Mt Snæfellsjökull last erupted 1,800 years ago © kfk, Wikimedia Commons

This part of Iceland’s west coast is filled with majestic sea cliffs, beaches and lush fjords

Snæ-fells-nes merely means ‘snow mountain peninsula’, which it clearly is. Covered in a permanent shield of lumpy ice, Mt Snæfellsjökull (1,446m) is the tallest mountain in the long row of grey peaks that divides the sea between Breiðafjörður and Faxaflói. Rising alone from the water, no other point is so visible from the rest of Iceland as this one majestic volcano.

Be you in Reykjavík or in the West Fjords, a sunny day will grant you a vision of the mountain and its glacier. As you approach the peninsula the view becomes even more astounding, but once you arrive at the base, the mountain disappears – it is too big to see up close. The mystique of Snæfellsnes lies in its remarkable terrain, the energy of the mountains and the legends connected to this place.

Snæfellsnes seems a determined detour that might feel like going way out on a limb. Anxious tourists often bypass the whole area just to make good distance on the ring road. That is a big mistake, since they are missing a most magnificent place. This long volcanic ridge is a natural paradise with very few people and memorable landscapes. Serious hikers will want to trek any of the many trails, especially those that cross the peninsula – a short distance that ascends some mighty mountains.

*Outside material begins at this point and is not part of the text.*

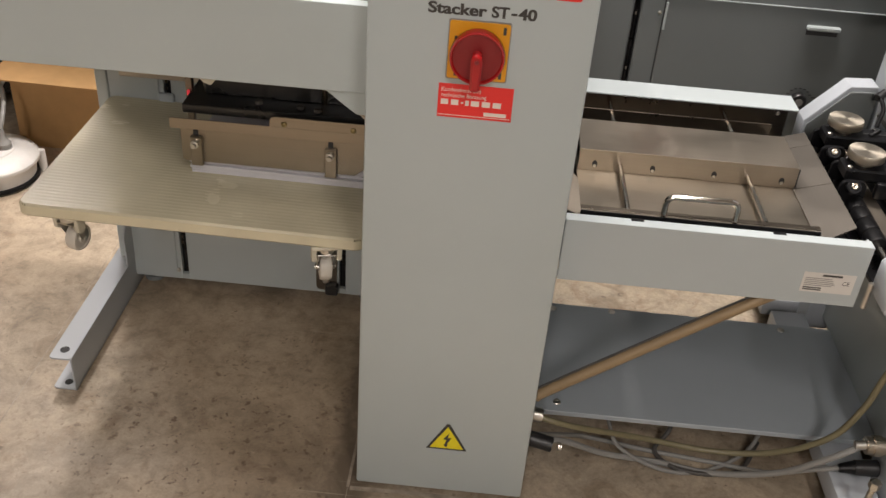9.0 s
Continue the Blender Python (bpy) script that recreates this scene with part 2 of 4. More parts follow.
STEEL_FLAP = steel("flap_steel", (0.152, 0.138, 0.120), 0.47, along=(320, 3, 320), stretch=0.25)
# brighter steel puts the light caught by one tray wing into its colour
STEEL_LIT_WING = steel("lit_wing_steel", (0.56, 0.50, 0.42), 0.56, stretch=0.2)
STEEL_TRAY = steel("tray_steel", (0.375, 0.332, 0.272), 0.31, stretch=0.45)
# darker steel; on lining and rear floor it stands in for shade
STEEL_DARK = steel("dark_steel", (0.21, 0.18, 0.145), 0.28, stretch=0.6)
CHROME = plain("chrome", (0.72, 0.68, 0.62), 0.14, 1.0, 0.05)
ZINC = plain("zinc", (0.62, 0.60, 0.55), 0.30, 1.0, 0.15)
TURNED = turned("turned_metal", (0.72, 0.65, 0.54), 0.42)
NICKEL = plain("nickel", (0.60, 0.54, 0.45), 0.28, 1.0, 0.15)
BLACK = plain("black_plastic", (0.018, 0.018, 0.019), 0.38, 0, 0.2)
BLACK_METAL = plain("black_metal", (0.008, 0.008, 0.009), 0.32, 0.0, 0.3, sheen=0.28)
DECK_BLACK = plain("worn_black_metal", (0.016, 0.0155, 0.015), 0.30, 0.0, 0.45, 18, sheen=0.55)
RUBBER = plain("black_rubber", (0.007, 0.007, 0.0075), 0.34, sheen=0.25)
# near-black that puts the shade inside holes, gaps and openings into the colour
VOID = plain("opening_shade", (0.030, 0.030, 0.031), 0.7)
KNOB_GREY = plain("knob_grey", (0.46, 0.465, 0.47), 0.30, 0.35, 0.06)
RED = plain("red_plastic", (0.61, 0.040, 0.030), 0.36)
RED_SWITCH = plain("switch_red", (0.40, 0.012, 0.014), 0.22, 0, 0.08, 20, 0.03)
RED_DARK = plain("red_handle", (0.22, 0.006, 0.009), 0.40)
YELLOW = plain("yellow_plate", (0.74, 0.33, 0.008), 0.45)
YELLOW_LITE = plain("yellow_disc", (0.80, 0.68, 0.02), 0.5)
INK_RED = plain("red_print", (0.78, 0.030, 0.026), 0.5, 0, 0.05)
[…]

Everyone should feel encouraged to experience the national park. It’s a personal favourite among Icelanders and offers a tranquil escape with powerful views. Below the white cap, the sloping lava descends into a rough and desolate landscape of grey-black hills, craters, cliffs, and fields of broken lava rock. This is not some kind of action-packed adventure land at the edge of a volcano. On the contrary, wandering through this lost world feels meditative and ethereal. If anything, Snæfellsjökull is pure silence. It’s gorgeous and serene, so if you have some spare time, be sure to spend it here.